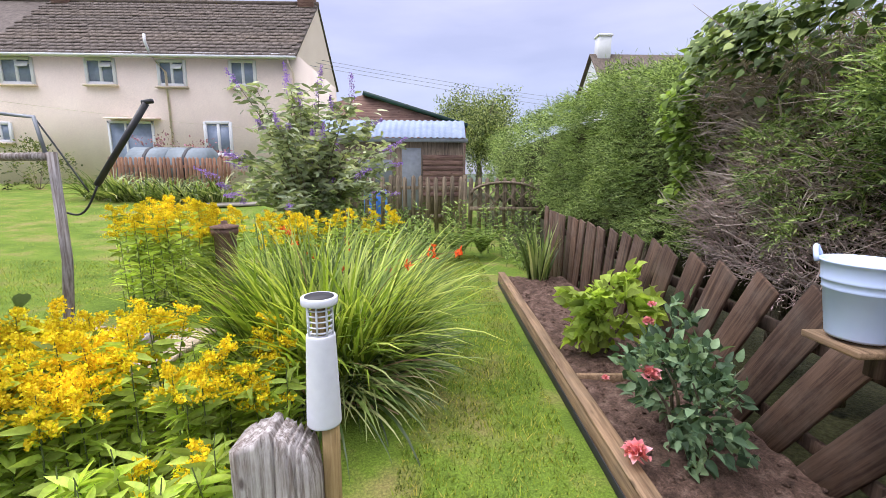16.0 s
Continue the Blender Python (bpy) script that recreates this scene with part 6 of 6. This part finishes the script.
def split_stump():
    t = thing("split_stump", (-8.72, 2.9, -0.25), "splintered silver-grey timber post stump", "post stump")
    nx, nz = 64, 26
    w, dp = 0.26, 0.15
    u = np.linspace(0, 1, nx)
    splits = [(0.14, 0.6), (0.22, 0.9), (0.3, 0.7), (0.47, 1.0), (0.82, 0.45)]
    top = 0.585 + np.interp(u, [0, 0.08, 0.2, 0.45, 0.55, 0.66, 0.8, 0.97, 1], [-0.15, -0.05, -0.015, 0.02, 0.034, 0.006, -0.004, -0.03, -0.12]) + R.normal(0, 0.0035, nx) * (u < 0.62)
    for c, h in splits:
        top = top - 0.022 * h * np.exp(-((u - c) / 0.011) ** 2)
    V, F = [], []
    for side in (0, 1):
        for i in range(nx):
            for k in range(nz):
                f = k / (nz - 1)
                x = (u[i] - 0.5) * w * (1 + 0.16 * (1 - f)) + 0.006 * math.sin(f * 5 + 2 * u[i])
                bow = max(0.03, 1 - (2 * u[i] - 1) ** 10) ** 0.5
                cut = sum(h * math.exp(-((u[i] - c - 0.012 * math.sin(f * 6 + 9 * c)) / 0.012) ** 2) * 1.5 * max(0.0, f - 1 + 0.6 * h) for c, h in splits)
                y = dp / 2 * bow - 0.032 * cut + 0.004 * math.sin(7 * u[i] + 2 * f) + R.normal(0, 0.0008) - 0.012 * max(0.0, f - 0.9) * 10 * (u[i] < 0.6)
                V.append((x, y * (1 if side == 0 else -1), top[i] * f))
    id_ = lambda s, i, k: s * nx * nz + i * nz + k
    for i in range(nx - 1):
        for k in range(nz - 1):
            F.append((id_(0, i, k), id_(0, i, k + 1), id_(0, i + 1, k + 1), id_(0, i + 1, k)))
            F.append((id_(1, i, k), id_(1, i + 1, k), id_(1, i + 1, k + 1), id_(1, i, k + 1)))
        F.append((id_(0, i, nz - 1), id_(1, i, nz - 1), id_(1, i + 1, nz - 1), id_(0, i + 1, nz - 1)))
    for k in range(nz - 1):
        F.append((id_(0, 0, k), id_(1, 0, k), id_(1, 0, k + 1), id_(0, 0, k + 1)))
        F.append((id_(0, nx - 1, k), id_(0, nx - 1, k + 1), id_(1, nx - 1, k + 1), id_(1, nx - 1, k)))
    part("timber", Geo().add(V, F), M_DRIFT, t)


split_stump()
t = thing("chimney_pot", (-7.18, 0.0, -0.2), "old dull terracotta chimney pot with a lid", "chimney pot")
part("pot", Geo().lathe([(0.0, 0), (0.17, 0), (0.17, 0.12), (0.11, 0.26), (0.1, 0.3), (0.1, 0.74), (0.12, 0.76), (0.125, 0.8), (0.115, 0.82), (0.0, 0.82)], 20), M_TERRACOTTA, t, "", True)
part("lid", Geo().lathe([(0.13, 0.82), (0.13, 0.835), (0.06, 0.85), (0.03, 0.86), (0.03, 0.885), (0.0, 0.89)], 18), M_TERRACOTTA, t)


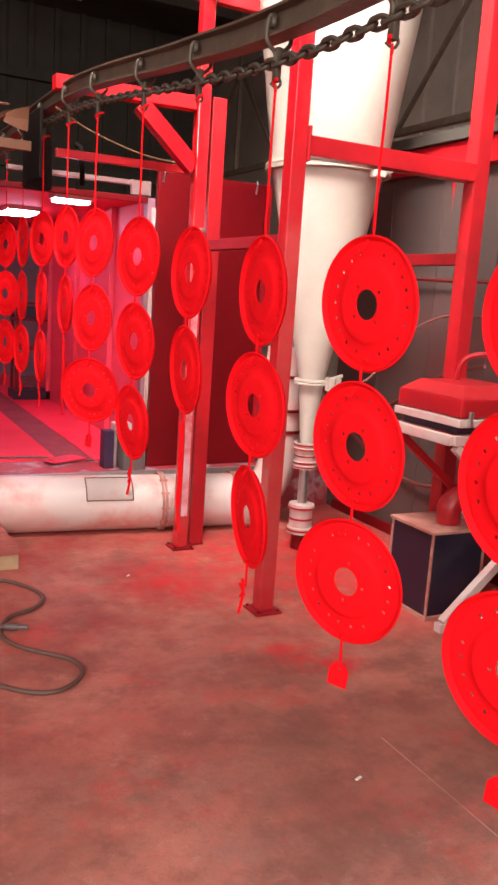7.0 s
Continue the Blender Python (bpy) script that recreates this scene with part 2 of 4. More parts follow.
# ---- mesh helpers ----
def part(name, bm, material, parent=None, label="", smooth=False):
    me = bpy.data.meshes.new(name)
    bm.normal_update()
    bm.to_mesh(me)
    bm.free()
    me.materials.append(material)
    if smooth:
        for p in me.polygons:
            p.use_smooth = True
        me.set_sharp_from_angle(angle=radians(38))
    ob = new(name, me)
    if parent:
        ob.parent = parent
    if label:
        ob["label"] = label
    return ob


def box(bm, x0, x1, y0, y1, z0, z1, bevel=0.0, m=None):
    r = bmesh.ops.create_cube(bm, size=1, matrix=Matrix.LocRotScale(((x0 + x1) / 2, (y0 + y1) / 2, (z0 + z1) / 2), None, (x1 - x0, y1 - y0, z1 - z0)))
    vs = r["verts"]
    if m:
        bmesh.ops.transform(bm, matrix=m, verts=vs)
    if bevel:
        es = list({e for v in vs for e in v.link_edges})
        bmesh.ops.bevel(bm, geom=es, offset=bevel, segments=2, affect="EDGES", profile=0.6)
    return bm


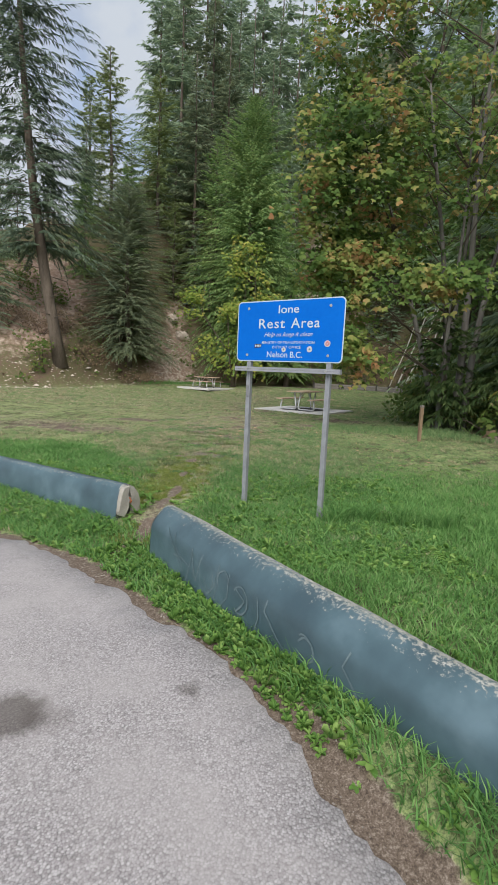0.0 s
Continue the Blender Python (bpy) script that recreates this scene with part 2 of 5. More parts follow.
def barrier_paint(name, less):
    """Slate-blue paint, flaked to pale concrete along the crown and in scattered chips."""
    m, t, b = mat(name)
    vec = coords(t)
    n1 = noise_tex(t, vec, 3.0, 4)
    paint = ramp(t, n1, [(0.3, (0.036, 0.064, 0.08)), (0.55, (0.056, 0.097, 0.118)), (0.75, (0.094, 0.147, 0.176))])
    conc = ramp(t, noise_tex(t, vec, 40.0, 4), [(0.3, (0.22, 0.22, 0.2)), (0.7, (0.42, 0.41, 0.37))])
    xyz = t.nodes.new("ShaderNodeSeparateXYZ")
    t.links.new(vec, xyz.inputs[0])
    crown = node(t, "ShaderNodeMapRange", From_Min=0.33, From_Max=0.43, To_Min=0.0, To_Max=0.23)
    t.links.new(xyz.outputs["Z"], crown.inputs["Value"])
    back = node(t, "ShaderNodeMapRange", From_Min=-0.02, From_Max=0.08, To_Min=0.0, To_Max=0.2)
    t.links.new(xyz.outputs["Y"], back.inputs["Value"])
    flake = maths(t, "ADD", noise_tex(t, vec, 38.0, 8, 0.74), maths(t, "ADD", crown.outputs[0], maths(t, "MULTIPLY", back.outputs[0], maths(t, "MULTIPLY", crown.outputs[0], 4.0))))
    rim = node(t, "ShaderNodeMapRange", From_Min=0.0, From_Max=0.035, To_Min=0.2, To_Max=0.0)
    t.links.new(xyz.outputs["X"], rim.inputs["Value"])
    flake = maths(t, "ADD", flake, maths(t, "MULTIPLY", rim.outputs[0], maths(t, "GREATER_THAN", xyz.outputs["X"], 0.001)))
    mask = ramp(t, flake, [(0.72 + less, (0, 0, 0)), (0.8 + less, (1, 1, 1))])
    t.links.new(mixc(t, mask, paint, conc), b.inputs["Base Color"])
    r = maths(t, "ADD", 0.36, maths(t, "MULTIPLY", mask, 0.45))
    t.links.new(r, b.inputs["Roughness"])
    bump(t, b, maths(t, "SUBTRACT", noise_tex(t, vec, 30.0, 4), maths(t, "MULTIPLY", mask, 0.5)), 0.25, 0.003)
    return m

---

Repeat each entry above word for word, leaving every picture out.

= ANSWER FOR THE TASK =
16.0 s
Continue the Blender Python (bpy) script that recreates this scene with part 6 of 6. This part finishes the script.
def split_stump():
    t = thing("split_stump", (-8.72, 2.9, -0.25), "splintered silver-grey timber post stump", "post stump")
    nx, nz = 64, 26
    w, dp = 0.26, 0.15
    u = np.linspace(0, 1, nx)
    splits = [(0.14, 0.6), (0.22, 0.9), (0.3, 0.7), (0.47, 1.0), (0.82, 0.45)]
    top = 0.585 + np.interp(u, [0, 0.08, 0.2, 0.45, 0.55, 0.66, 0.8, 0.97, 1], [-0.15, -0.05, -0.015, 0.02, 0.034, 0.006, -0.004, -0.03, -0.12]) + R.normal(0, 0.0035, nx) * (u < 0.62)
    for c, h in splits:
        top = top - 0.022 * h * np.exp(-((u - c) / 0.011) ** 2)
    V, F = [], []
    for side in (0, 1):
        for i in range(nx):
            for k in range(nz):
                f = k / (nz - 1)
                x = (u[i] - 0.5) * w * (1 + 0.16 * (1 - f)) + 0.006 * math.sin(f * 5 + 2 * u[i])
                bow = max(0.03, 1 - (2 * u[i] - 1) ** 10) ** 0.5
                cut = sum(h * math.exp(-((u[i] - c - 0.012 * math.sin(f * 6 + 9 * c)) / 0.012) ** 2) * 1.5 * max(0.0, f - 1 + 0.6 * h) for c, h in splits)
                y = dp / 2 * bow - 0.032 * cut + 0.004 * math.sin(7 * u[i] + 2 * f) + R.normal(0, 0.0008) - 0.012 * max(0.0, f - 0.9) * 10 * (u[i] < 0.6)
                V.append((x, y * (1 if side == 0 else -1), top[i] * f))
    id_ = lambda s, i, k: s * nx * nz + i * nz + k
    for i in range(nx - 1):
        for k in range(nz - 1):
            F.append((id_(0, i, k), id_(0, i, k + 1), id_(0, i + 1, k + 1), id_(0, i + 1, k)))
            F.append((id_(1, i, k), id_(1, i + 1, k), id_(1, i + 1, k + 1), id_(1, i, k + 1)))
        F.append((id_(0, i, nz - 1), id_(1, i, nz - 1), id_(1, i + 1, nz - 1), id_(0, i + 1, nz - 1)))
    for k in range(nz - 1):
        F.append((id_(0, 0, k), id_(1, 0, k), id_(1, 0, k + 1), id_(0, 0, k + 1)))
        F.append((id_(0, nx - 1, k), id_(0, nx - 1, k + 1), id_(1, nx - 1, k + 1), id_(1, nx - 1, k)))
    part("timber", Geo().add(V, F), M_DRIFT, t)


split_stump()
t = thing("chimney_pot", (-7.18, 0.0, -0.2), "old dull terracotta chimney pot with a lid", "chimney pot")
part("pot", Geo().lathe([(0.0, 0), (0.17, 0), (0.17, 0.12), (0.11, 0.26), (0.1, 0.3), (0.1, 0.74), (0.12, 0.76), (0.125, 0.8), (0.115, 0.82), (0.0, 0.82)], 20), M_TERRACOTTA, t, "", True)
part("lid", Geo().lathe([(0.13, 0.82), (0.13, 0.835), (0.06, 0.85), (0.03, 0.86), (0.03, 0.885), (0.0, 0.89)], 18), M_TERRACOTTA, t)


7.0 s
Continue the Blender Python (bpy) script that recreates this scene with part 2 of 4. More parts follow.
# ---- mesh helpers ----
def part(name, bm, material, parent=None, label="", smooth=False):
    me = bpy.data.meshes.new(name)
    bm.normal_update()
    bm.to_mesh(me)
    bm.free()
    me.materials.append(material)
    if smooth:
        for p in me.polygons:
            p.use_smooth = True
        me.set_sharp_from_angle(angle=radians(38))
    ob = new(name, me)
    if parent:
        ob.parent = parent
    if label:
        ob["label"] = label
    return ob


def box(bm, x0, x1, y0, y1, z0, z1, bevel=0.0, m=None):
    r = bmesh.ops.create_cube(bm, size=1, matrix=Matrix.LocRotScale(((x0 + x1) / 2, (y0 + y1) / 2, (z0 + z1) / 2), None, (x1 - x0, y1 - y0, z1 - z0)))
    vs = r["verts"]
    if m:
        bmesh.ops.transform(bm, matrix=m, verts=vs)
    if bevel:
        es = list({e for v in vs for e in v.link_edges})
        bmesh.ops.bevel(bm, geom=es, offset=bevel, segments=2, affect="EDGES", profile=0.6)
    return bm


0.0 s
Continue the Blender Python (bpy) script that recreates this scene with part 2 of 5. More parts follow.
def barrier_paint(name, less):
    """Slate-blue paint, flaked to pale concrete along the crown and in scattered chips."""
    m, t, b = mat(name)
    vec = coords(t)
    n1 = noise_tex(t, vec, 3.0, 4)
    paint = ramp(t, n1, [(0.3, (0.036, 0.064, 0.08)), (0.55, (0.056, 0.097, 0.118)), (0.75, (0.094, 0.147, 0.176))])
    conc = ramp(t, noise_tex(t, vec, 40.0, 4), [(0.3, (0.22, 0.22, 0.2)), (0.7, (0.42, 0.41, 0.37))])
    xyz = t.nodes.new("ShaderNodeSeparateXYZ")
    t.links.new(vec, xyz.inputs[0])
    crown = node(t, "ShaderNodeMapRange", From_Min=0.33, From_Max=0.43, To_Min=0.0, To_Max=0.23)
    t.links.new(xyz.outputs["Z"], crown.inputs["Value"])
    back = node(t, "ShaderNodeMapRange", From_Min=-0.02, From_Max=0.08, To_Min=0.0, To_Max=0.2)
    t.links.new(xyz.outputs["Y"], back.inputs["Value"])
    flake = maths(t, "ADD", noise_tex(t, vec, 38.0, 8, 0.74), maths(t, "ADD", crown.outputs[0], maths(t, "MULTIPLY", back.outputs[0], maths(t, "MULTIPLY", crown.outputs[0], 4.0))))
    rim = node(t, "ShaderNodeMapRange", From_Min=0.0, From_Max=0.035, To_Min=0.2, To_Max=0.0)
    t.links.new(xyz.outputs["X"], rim.inputs["Value"])
    flake = maths(t, "ADD", flake, maths(t, "MULTIPLY", rim.outputs[0], maths(t, "GREATER_THAN", xyz.outputs["X"], 0.001)))
    mask = ramp(t, flake, [(0.72 + less, (0, 0, 0)), (0.8 + less, (1, 1, 1))])
    t.links.new(mixc(t, mask, paint, conc), b.inputs["Base Color"])
    r = maths(t, "ADD", 0.36, maths(t, "MULTIPLY", mask, 0.45))
    t.links.new(r, b.inputs["Roughness"])
    bump(t, b, maths(t, "SUBTRACT", noise_tex(t, vec, 30.0, 4), maths(t, "MULTIPLY", mask, 0.5)), 0.25, 0.003)
    return m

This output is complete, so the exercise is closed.